Go through the listing and set it down exactly, leaving out its pictures.

┄┄┄┄┄┄┄┄┄┄┄┄┄┄┄┄┄┄┄┄

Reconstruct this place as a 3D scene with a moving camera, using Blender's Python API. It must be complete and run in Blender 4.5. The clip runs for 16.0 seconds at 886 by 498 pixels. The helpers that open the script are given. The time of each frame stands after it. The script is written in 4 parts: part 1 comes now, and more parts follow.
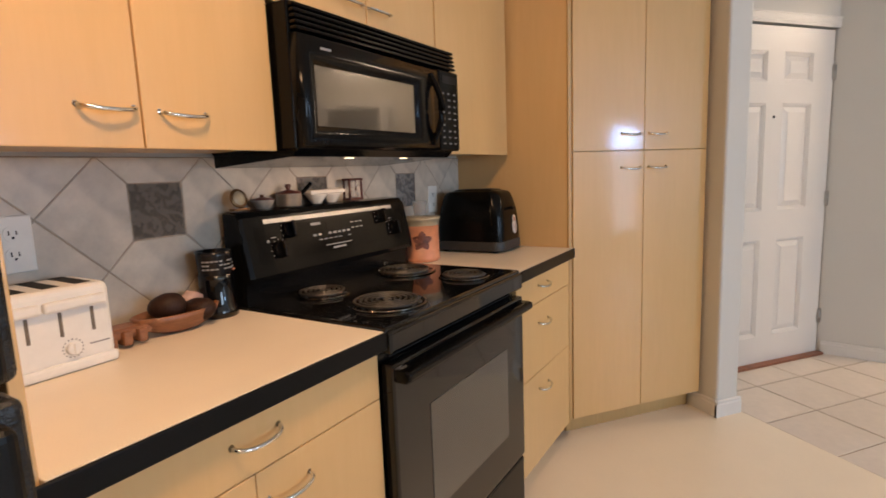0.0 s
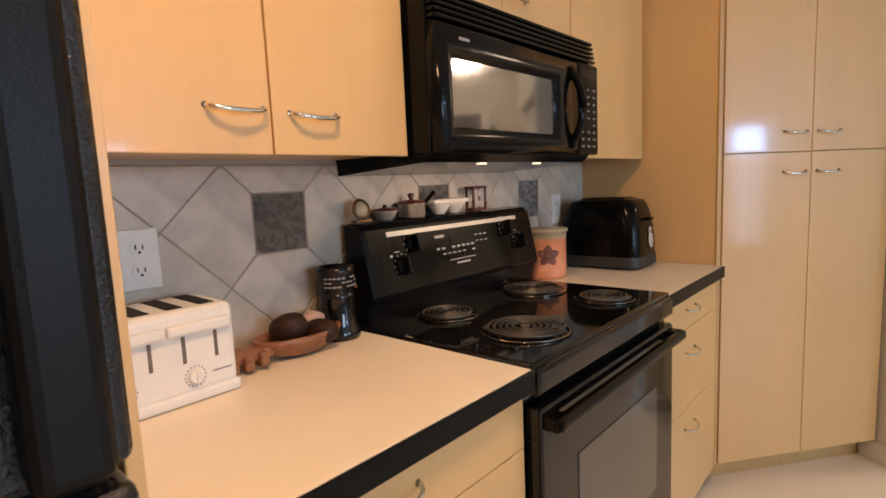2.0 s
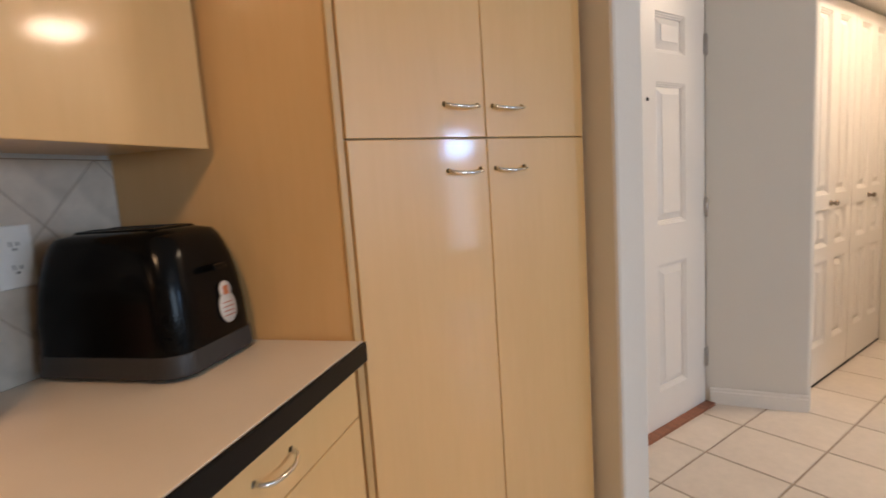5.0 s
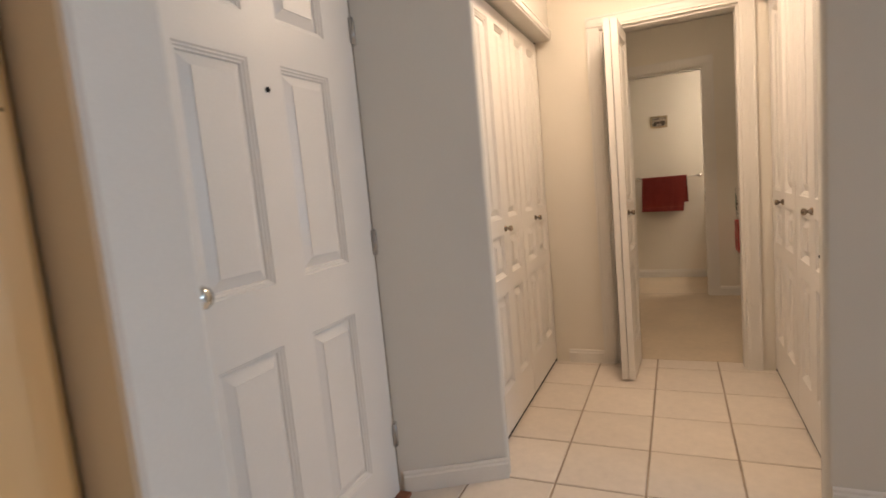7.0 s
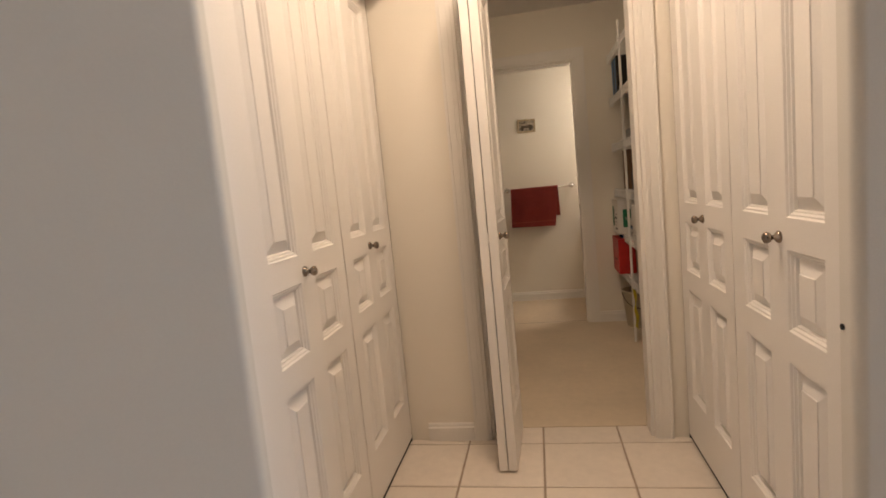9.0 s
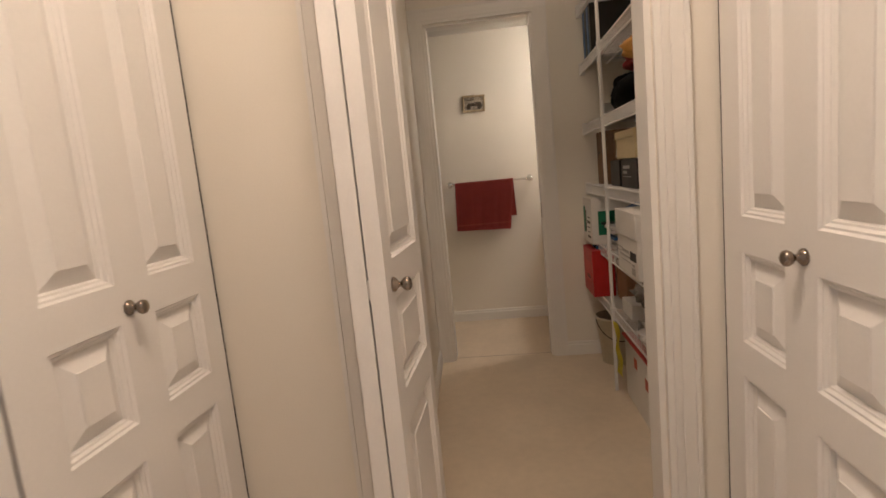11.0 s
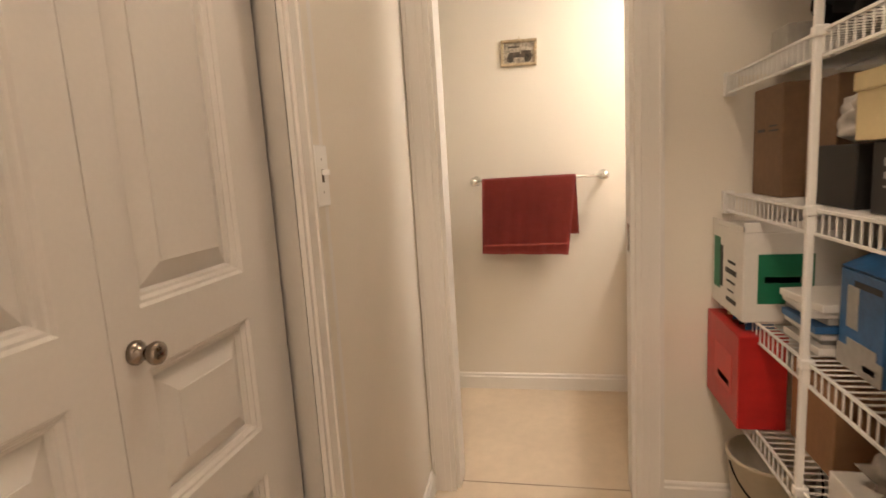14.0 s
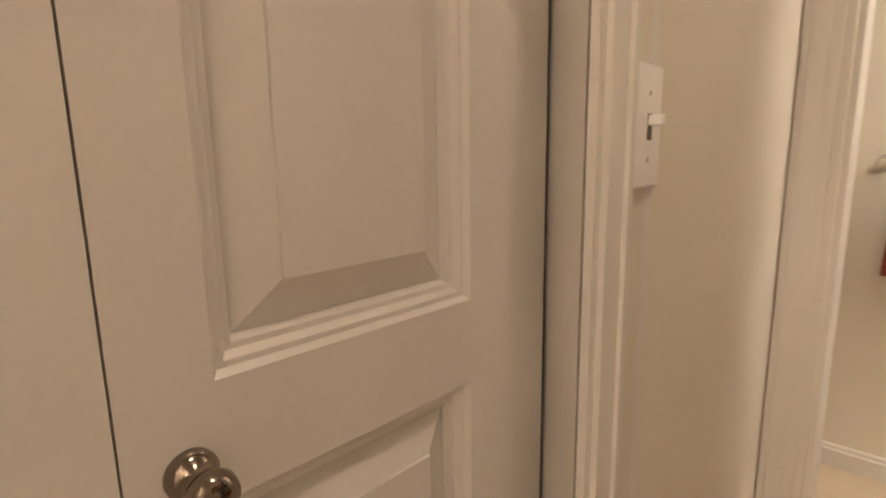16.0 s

┄┄┄┄┄┄┄┄┄┄┄┄┄┄┄┄┄┄┄┄

- **Response below**:
Reconstruct this place as a 3D scene with a moving camera, using Blender's Python API. It must be complete and run in Blender 4.5. The clip runs for 16.0 seconds at 886 by 498 pixels. The helpers that open the script are given. The time of each frame stands after it. The script is written in 4 parts: part 1 comes now, and more parts follow.
0.0 s
2.0 s
5.0 s
7.0 s
9.0 s
11.0 s
14.0 s
16.0 s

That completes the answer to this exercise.